Trying to hike in the snow

Putting into practice

Start by implementing all the above individually, not aiming for 25 miles days from the start, but sticking to your previous mileage while improving all the above. After practicing all or most of the tips, start increasing mileage gradually, allowing your body to adjust. This is true whether you are on a thru-hike or building up day hikes, weekend trips or longer section hikes.

The most important is to remember that doing 25 miles days over many days doesn't happen immediately and recovery time is important.



  • Myles

    In regards to having wet feet, bringing along some lightweight hiking sandals is amazing. I change out of my shoes at river crossings or bog areas and into sandals (I wear closed-toe ones, but I’m squeamish) and put back on my dry shoes once I’m out. It takes five minutes per crossing and saves me countless blisters from wet socks rubbing my skin wrong.
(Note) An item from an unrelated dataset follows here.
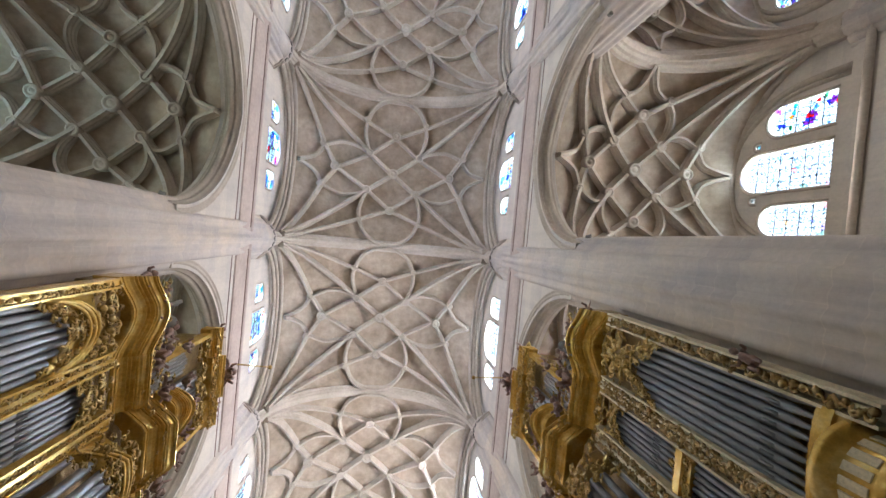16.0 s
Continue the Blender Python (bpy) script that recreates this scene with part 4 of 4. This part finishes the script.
for s in (-1, 1):
    part("pier_block", Build().box(*sorted((s * 0.8, s * 1.5)), -0.08, 0.5, 0.1, 2.3), PALE, altar)
    part("inlay", Build().box(*sorted((s * 1.22, s * 1.38)), -0.1, 0.0, 0.2, 2.0), RED, altar, "red marble inlay")
    col = part("column", Build().lathe([(0.15, 0.1), (0.15, 0.2), (0.12, 0.24), (0.115, 0.3), (0.105, 1.9), (0.1, 1.98)], 14, (s * 1.0, -0.24, 0)), GREY, altar, "grey veined marble column", smooth=True)
    part("capital", Build().lathe([(0.1, 1.98), (0.13, 2.02), (0.12, 2.06), (0.17, 2.16), (0.18, 2.2)], 12, (s * 1.0, -0.24, 0)).box(s * 1.0 - 0.18, s * 1.0 + 0.18, -0.42, -0.06, 2.2, 2.26), DULLGOLD, col, "gilded capital")
    part("pilaster_capital", Build().box(*sorted((s * 1.18, s * 1.45)), -0.16, 0.0, 2.05, 2.12).box(*sorted((s * 1.2, s * 1.43)), -0.13, 0.0, 2.12, 2.26), PALE, altar)
    # scrolled wing
    prof = smooth_path([(1.5, 2.25), (1.55, 1.9), (1.66, 1.5), (1.85, 1.15), (2.05, 0.9), (2.18, 0.6), (2.18, 0.3), (2.1, 0.1), (1.5, 0.1)], 4)
    w = Build()
    for y in (-0.02, 0.4):
        w.add([(s * p[0], y, p[1]) for p in prof], [tuple(range(len(prof)))])
    w.grid([[(s * p[0], -0.02, p[1]) for p in prof], [(s * p[0], 0.4, p[1]) for p in prof]])
    wing = part("wing", w, RED, altar)
    part("wing_border", Build().sweep([(s * p[0], -0.03, p[1]) for p in prof[:30]], [(-0.06, -0.03), (0.06, -0.03), (0.06, 0.04), (-0.06, 0.04)], down=(0, -1, 0)), PALE, wing, "pale marble border")
    spiral = [(s * (1.92 + (0.2 - 0.0135 * k) * math.cos(0.55 * k)), -0.05, 0.36 + (0.2 - 0.0135 * k) * math.sin(0.55 * k)) for k in range(14)]
    part("volute", Build().sweep(spiral, circle(0.035, 6), down=(0, -1, 0)).lathe([(0.24, -0.03), (0.22, -0.055), (0.001, -0.055)], 18, (s * 1.92, 0, 0.36), "y"), PALE, wing, "pale marble spiral scroll")
ent = Build()
rows = []
for q in (-1, 1):
    rows.append([(q * (1.5 + dx), y, z) for dx, y, z in ((0, 0.55, 2.26), (0, -0.28, 2.26), (0.02, -0.3, 2.34), (0.04, -0.32, 2.4), (0, -0.25, 2.42), (0, -0.25, 2.58), (0.05, -0.32, 2.6), (0.1, -0.4, 2.64), (0.12, -0.42, 2.7), (0.18, -0.48, 2.73), (0.24, -0.56, 2.78), (0.26, -0.58, 2.86), (0.26, 0.55, 2.86))])
ent.grid(rows, closed=True)
for row in rows:
    ent.add(row, [tuple(range(len(row)))])
part("entablature", ent, BROWNMARBLE, altar, "heavy brown marble entablature")
part("frieze", Build().box(-1.3, 1.3, -0.275, -0.2, 2.41, 2.57), GREY, altar)
part("keystone", Build().ball((0, -0.5, 2.72), 0.2, 8, (1.1, 0.6, 0.9)).ball((-0.12, -0.56, 2.62), 0.1, 6).ball((0.12, -0.56, 2.62), 0.1, 6).ball((0, -0.56, 2.86), 0.1, 6), STATUE, altar, "grey carved keystone")
for s in (-1, 1):
    part("pediment_fill", Build().sweep([(s * 1.35, 0.05, 2.9), (s * 0.7, 0.05, 3.0), (s * 0.2, 0.05, 3.16)], [(-0.3, -0.08), (0.3, -0.08), (0.3, 0.12), (-0.3, 0.12)]), OCHRE, altar, "low ochre marble pediment half")
    fin = Build().box(s * 1.32 - 0.13, s * 1.32 + 0.13, -0.4, -0.1, 2.86, 3.04).lathe([(0.06, 3.04), (0.16, 3.12), (0.18, 3.2), (0.1, 3.28), (0.12, 3.36), (0.06, 3.5), (0.02, 3.72)], 10, (s * 1.32, -0.25, 0))
    part("urn", fin, STATUE, altar, "grey carved urn finial")
mass = Build()
lumps = random.Random(8)
for k in range(70):
    u = lumps.random()
    x = lumps.uniform(-1, 1) * (1.12 * (1 - u) + 0.1)
    mass.ball((x, -0.25 + lumps.uniform(-0.14, 0.05), 2.92 + 1.2 * u * lumps.uniform(0.6, 1.0)), lumps.uniform(0.06, 0.14), 6, (lumps.uniform(0.7, 1.5), 0.9, lumps.uniform(0.6, 1.2)))
tagged(part("carved_clouds", mass, STATUE, altar, "grey carved clouds and leaves piled round the shield", smooth=True), kind="stuff")
shield = part("shield", Build().lathe([(0.22, -0.02), (0.2, -0.08), (0.001, -0.12)], 20, (0, -0.46, 3.5), "y", 1.45), SHIELDRED, altar, "oval red shield", smooth=True)
bars = Build()
for x0, z0, x1, z1 in ((-0.14, 3.36, -0.1, 3.64), (-0.1, 3.64, 0.02, 3.4), (0.02, 3.4, 0.12, 3.64), (0.12, 3.64, 0.15, 3.36), (-0.02, 3.64, -0.13, 3.38), (0.0, 3.62, 0.13, 3.4)):
    bars.sweep([(x0 * 0.85, -0.6, z0), (x1 * 0.85, -0.6, z1)], circle(0.02, 5), down=(0, -1, 0))
part("monogram", bars, GOLD, shield, "gilded plain bars")
block = Build().box(-0.24, 0.24, -0.28, 0.1, 2.86, 3.9).lathe([(0.24, 3.9), (0.3, 4.0), (0.3, 4.05)], 12, (0, -0.05, 0)).lathe([(0.3, 4.05), (0.34, 4.15), (0.2, 4.25), (0.24, 4.4), (0.12, 4.55), (0.08, 4.62)], 12, (0, -0.05, 0))
part("crown_block", block, STATUE, altar, "grey carved crowning block")
cross = Build().box(-0.035, 0.035, -0.1, -0.02, 4.55, 5.2).box(-0.26, 0.26, -0.1, -0.02, 4.91, 4.98)
for x, z in ((-0.26, 4.945), (0.26, 4.945), (0, 5.2)):
    for q in range(3):
        a = math.atan2(z - 4.945, x) + 1.57 * (q - 1)
        cross.lathe([(0.001, -0.11), (0.045, -0.1), (0.045, -0.02), (0.001, -0.01)], 8, (x + 0.045 * math.cos(a), 0, z + 0.045 * math.sin(a)), "y")
part("cross", cross, DULLGOLD, altar, "gilded cross with rounded ends")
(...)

    And, definitely, keep track of your feet! If your feet are uncomfortable, you won’t move as fast or as safely. Blisters and hot spots, ankle injuries, even that stupid pebble you kicked into your shoe will slow you down – and it’ll slow you down for days. If something feels wrong, stop and check. Five minutes to fix it now will add miles over the next few weeks.

  • Bill SEAY

    Hey Thanks great information I’LL keep on humping

  • Drew Boswell

    You’ve boiled it down to the essentials. Well done! At 56 years old, I’ve found my most comfortable pace is about 2 to 2.25 miles an hour but I’m not satisfied with my mileage. Reading this made me realize that I’m wasting too much time in camp in the mornings (get going sooner) and I’m stopping too early in the afternoons (keep going longer). Your tip to just plow on through stream crossings is a good one and something I’ve come to realize myself that I need to put into practice. Good tips, well presented and organized.